# WHAT THIS TASK INVOLVES
Pictures stay out of the copy. Repeat exactly the lines from the first entry below through the line that contains "return (x +", and nothing beyond.

# DATASET
----

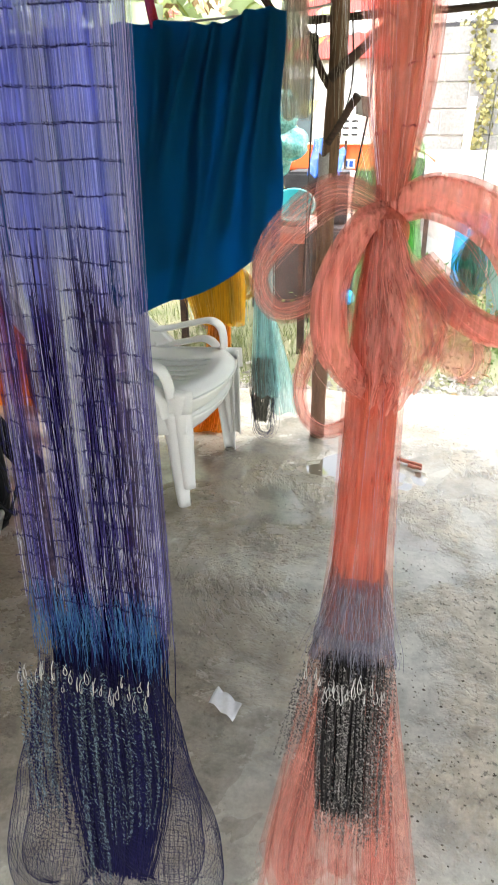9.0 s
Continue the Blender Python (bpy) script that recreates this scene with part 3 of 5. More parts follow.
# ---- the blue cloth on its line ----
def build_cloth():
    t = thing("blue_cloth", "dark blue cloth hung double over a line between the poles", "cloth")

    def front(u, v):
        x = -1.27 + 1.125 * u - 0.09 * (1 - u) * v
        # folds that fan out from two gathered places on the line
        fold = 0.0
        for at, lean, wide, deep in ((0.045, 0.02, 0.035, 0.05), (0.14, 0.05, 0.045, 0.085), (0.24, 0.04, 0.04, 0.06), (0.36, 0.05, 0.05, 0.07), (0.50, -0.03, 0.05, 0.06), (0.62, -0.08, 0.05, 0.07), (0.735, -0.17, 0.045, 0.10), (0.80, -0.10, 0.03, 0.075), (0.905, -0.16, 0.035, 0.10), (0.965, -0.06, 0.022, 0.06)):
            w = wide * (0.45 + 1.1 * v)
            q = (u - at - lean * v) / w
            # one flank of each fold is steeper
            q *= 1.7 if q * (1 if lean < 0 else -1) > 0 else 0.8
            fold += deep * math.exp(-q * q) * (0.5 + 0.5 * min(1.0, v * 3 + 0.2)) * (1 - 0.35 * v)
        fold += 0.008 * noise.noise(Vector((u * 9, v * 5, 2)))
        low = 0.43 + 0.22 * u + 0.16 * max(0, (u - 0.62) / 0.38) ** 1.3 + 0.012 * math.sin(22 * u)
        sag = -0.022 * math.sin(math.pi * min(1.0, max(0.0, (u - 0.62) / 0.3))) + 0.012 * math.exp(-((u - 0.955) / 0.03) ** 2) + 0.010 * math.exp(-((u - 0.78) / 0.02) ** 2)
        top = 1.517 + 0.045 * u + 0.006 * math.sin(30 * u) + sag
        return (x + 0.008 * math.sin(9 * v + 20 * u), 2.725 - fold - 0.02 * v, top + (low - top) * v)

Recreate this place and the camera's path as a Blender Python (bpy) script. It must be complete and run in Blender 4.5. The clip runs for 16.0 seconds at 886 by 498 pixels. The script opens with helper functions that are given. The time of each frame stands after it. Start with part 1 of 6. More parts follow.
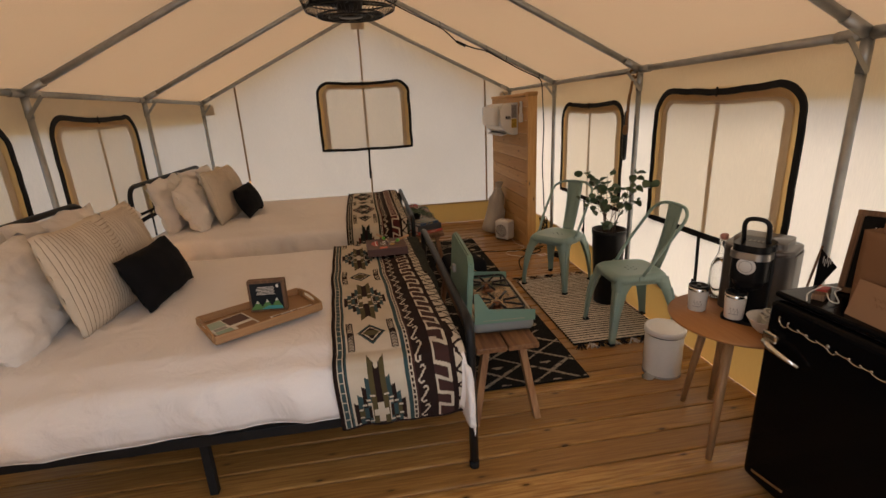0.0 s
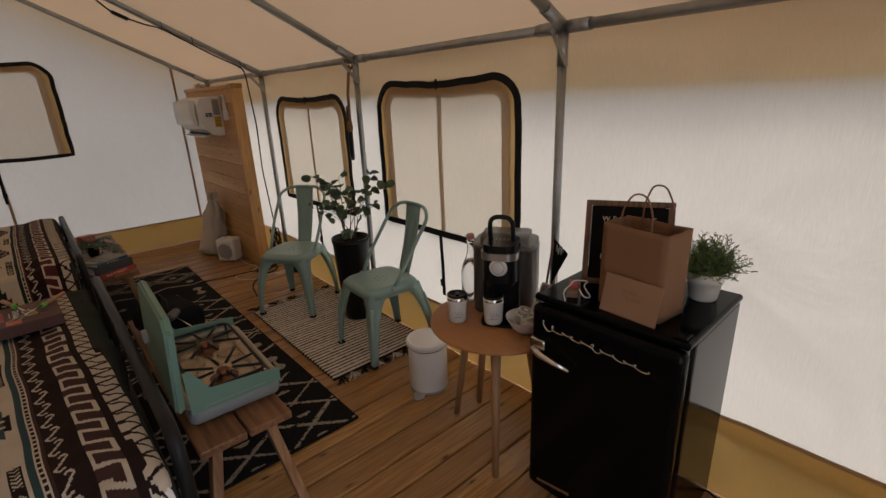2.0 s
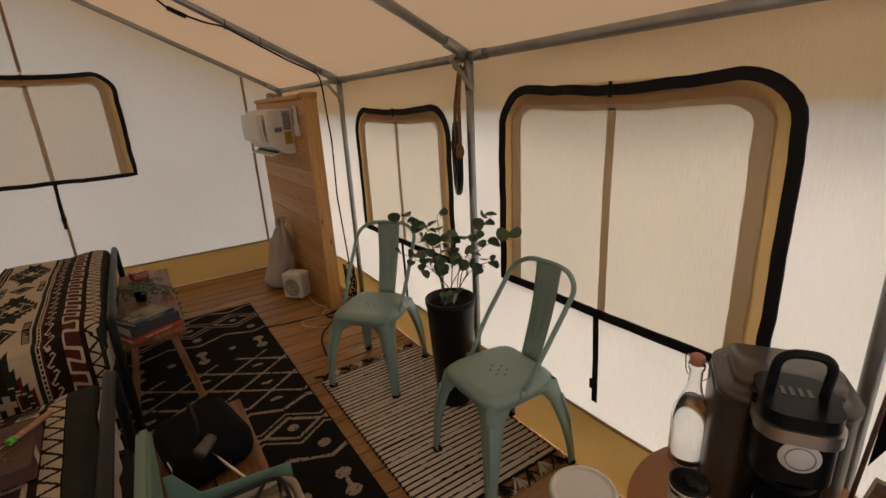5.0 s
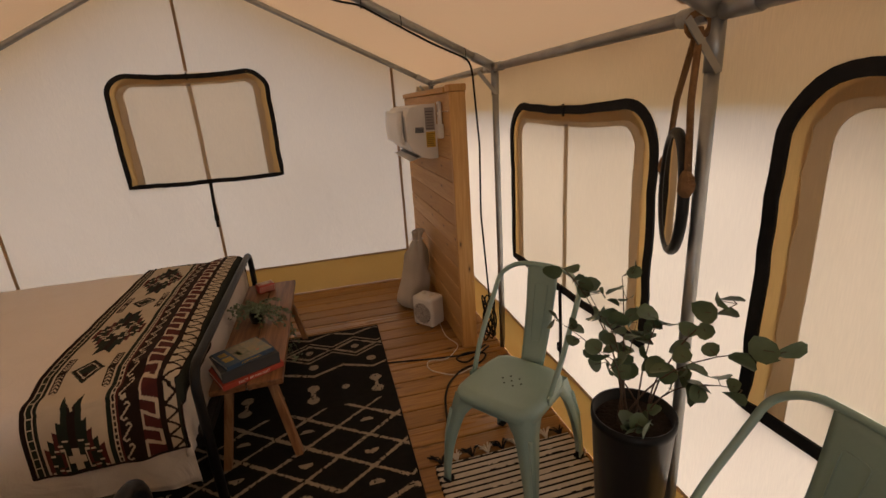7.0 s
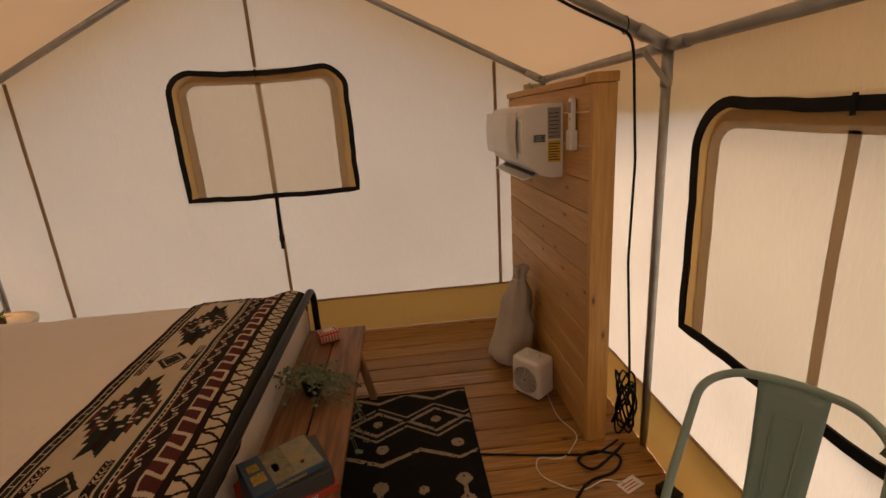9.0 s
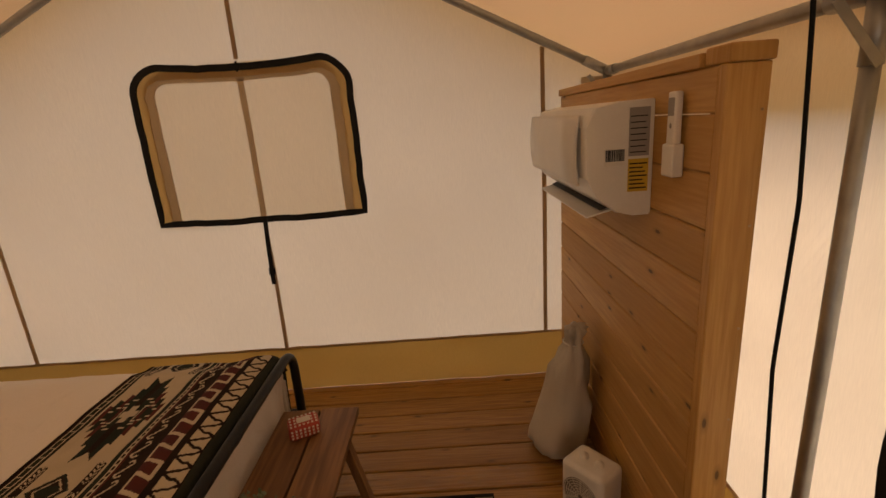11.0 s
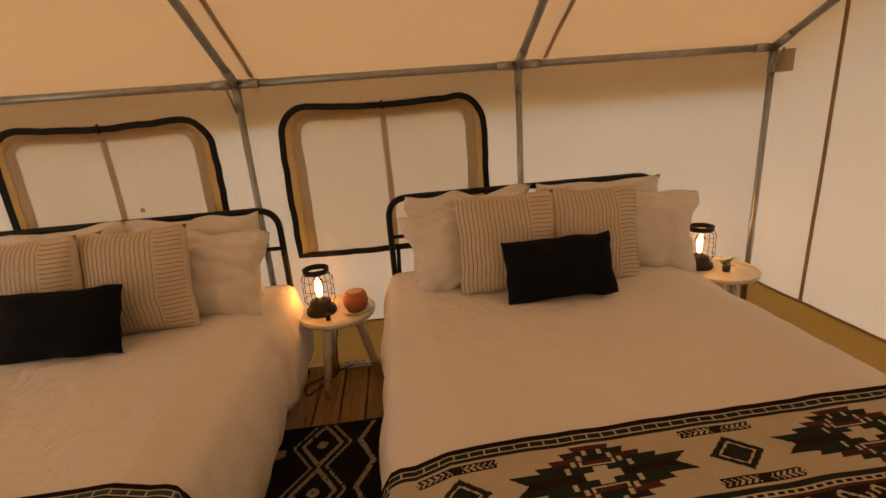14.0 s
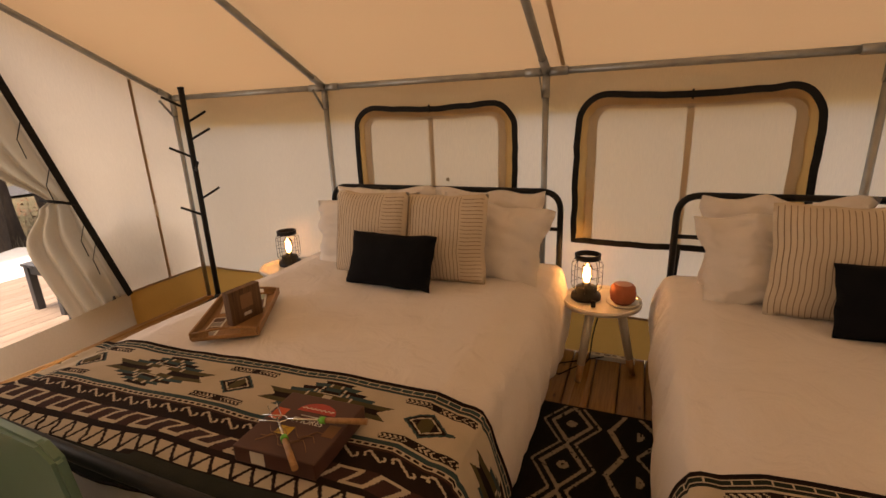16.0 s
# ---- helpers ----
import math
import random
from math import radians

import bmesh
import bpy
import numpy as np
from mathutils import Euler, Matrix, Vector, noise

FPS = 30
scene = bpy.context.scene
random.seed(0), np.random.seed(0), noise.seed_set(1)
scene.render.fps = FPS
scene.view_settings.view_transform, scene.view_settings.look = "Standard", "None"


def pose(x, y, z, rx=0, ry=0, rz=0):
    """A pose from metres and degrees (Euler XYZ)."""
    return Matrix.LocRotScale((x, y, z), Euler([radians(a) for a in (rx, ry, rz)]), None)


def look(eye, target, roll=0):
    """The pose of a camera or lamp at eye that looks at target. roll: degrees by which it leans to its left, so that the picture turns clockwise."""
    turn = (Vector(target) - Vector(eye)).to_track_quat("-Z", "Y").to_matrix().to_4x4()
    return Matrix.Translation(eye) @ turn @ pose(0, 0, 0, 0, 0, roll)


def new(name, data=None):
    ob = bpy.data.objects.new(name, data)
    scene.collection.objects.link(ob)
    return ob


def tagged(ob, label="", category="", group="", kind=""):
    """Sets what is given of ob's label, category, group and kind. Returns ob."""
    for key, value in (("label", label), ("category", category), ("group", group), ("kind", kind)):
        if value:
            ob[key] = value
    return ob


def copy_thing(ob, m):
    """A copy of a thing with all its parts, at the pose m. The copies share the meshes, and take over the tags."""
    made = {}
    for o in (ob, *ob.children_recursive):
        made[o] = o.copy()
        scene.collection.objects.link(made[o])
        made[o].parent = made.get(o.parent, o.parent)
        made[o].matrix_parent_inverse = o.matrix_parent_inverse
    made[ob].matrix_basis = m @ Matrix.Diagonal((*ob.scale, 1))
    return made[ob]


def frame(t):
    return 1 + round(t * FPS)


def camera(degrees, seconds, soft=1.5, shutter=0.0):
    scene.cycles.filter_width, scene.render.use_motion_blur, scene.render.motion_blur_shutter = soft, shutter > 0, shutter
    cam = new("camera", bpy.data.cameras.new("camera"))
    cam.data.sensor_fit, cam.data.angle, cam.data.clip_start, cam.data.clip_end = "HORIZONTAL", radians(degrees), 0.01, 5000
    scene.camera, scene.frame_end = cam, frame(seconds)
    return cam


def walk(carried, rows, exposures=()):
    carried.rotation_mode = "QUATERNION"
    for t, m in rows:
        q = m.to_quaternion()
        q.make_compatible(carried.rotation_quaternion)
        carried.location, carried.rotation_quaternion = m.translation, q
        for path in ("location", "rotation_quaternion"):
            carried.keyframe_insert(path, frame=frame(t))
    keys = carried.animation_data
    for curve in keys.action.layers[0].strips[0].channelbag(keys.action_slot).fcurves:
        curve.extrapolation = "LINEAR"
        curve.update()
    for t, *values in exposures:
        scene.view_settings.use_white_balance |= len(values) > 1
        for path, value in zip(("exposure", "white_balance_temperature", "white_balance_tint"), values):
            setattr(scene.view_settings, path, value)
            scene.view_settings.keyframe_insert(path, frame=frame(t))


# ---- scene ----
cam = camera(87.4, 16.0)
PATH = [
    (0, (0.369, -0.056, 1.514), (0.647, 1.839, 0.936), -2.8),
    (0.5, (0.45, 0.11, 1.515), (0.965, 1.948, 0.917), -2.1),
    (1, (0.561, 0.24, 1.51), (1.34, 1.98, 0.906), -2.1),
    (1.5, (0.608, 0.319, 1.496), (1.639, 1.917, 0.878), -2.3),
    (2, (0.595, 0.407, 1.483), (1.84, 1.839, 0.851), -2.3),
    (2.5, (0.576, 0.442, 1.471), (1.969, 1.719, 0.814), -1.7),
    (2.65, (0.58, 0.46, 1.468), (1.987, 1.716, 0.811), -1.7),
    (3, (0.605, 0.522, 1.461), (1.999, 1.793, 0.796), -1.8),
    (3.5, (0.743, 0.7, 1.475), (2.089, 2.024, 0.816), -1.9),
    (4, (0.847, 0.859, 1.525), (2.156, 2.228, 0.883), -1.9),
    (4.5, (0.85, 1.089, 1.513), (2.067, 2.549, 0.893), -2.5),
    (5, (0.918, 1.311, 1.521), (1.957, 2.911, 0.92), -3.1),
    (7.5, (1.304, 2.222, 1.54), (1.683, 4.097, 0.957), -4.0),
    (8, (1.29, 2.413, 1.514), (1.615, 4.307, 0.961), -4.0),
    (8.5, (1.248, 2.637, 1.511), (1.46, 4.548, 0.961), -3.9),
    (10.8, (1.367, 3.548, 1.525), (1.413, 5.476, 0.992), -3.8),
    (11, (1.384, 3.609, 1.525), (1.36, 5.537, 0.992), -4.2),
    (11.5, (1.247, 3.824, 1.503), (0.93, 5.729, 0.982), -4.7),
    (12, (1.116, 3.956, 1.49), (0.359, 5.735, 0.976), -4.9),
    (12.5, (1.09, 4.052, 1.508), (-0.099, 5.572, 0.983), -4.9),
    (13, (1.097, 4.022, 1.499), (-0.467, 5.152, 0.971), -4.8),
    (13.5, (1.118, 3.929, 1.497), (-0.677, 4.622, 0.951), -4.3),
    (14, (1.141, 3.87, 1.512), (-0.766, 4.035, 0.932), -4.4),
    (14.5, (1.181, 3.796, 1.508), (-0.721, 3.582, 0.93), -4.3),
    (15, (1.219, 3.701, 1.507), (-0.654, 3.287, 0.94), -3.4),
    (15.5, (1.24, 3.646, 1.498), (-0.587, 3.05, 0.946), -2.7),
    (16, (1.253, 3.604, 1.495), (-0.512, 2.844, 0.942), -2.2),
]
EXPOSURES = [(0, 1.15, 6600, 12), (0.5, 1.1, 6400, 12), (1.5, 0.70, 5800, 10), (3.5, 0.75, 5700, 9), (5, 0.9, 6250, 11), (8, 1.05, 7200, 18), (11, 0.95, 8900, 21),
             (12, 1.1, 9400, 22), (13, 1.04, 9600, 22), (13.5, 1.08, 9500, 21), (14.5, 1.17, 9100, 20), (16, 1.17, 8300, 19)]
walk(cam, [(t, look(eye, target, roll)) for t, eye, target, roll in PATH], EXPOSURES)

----

# TASK SOLUTION
9.0 s
Continue the Blender Python (bpy) script that recreates this scene with part 3 of 5. More parts follow.
# ---- the blue cloth on its line ----
def build_cloth():
    t = thing("blue_cloth", "dark blue cloth hung double over a line between the poles", "cloth")

    def front(u, v):
        x = -1.27 + 1.125 * u - 0.09 * (1 - u) * v
        # folds that fan out from two gathered places on the line
        fold = 0.0
        for at, lean, wide, deep in ((0.045, 0.02, 0.035, 0.05), (0.14, 0.05, 0.045, 0.085), (0.24, 0.04, 0.04, 0.06), (0.36, 0.05, 0.05, 0.07), (0.50, -0.03, 0.05, 0.06), (0.62, -0.08, 0.05, 0.07), (0.735, -0.17, 0.045, 0.10), (0.80, -0.10, 0.03, 0.075), (0.905, -0.16, 0.035, 0.10), (0.965, -0.06, 0.022, 0.06)):
            w = wide * (0.45 + 1.1 * v)
            q = (u - at - lean * v) / w
            # one flank of each fold is steeper
            q *= 1.7 if q * (1 if lean < 0 else -1) > 0 else 0.8
            fold += deep * math.exp(-q * q) * (0.5 + 0.5 * min(1.0, v * 3 + 0.2)) * (1 - 0.35 * v)
        fold += 0.008 * noise.noise(Vector((u * 9, v * 5, 2)))
        low = 0.43 + 0.22 * u + 0.16 * max(0, (u - 0.62) / 0.38) ** 1.3 + 0.012 * math.sin(22 * u)
        sag = -0.022 * math.sin(math.pi * min(1.0, max(0.0, (u - 0.62) / 0.3))) + 0.012 * math.exp(-((u - 0.955) / 0.03) ** 2) + 0.010 * math.exp(-((u - 0.78) / 0.02) ** 2)
        top = 1.517 + 0.045 * u + 0.006 * math.sin(30 * u) + sag
        return (x + 0.008 * math.sin(9 * v + 20 * u), 2.725 - fold - 0.02 * v, top + (low - top) * v)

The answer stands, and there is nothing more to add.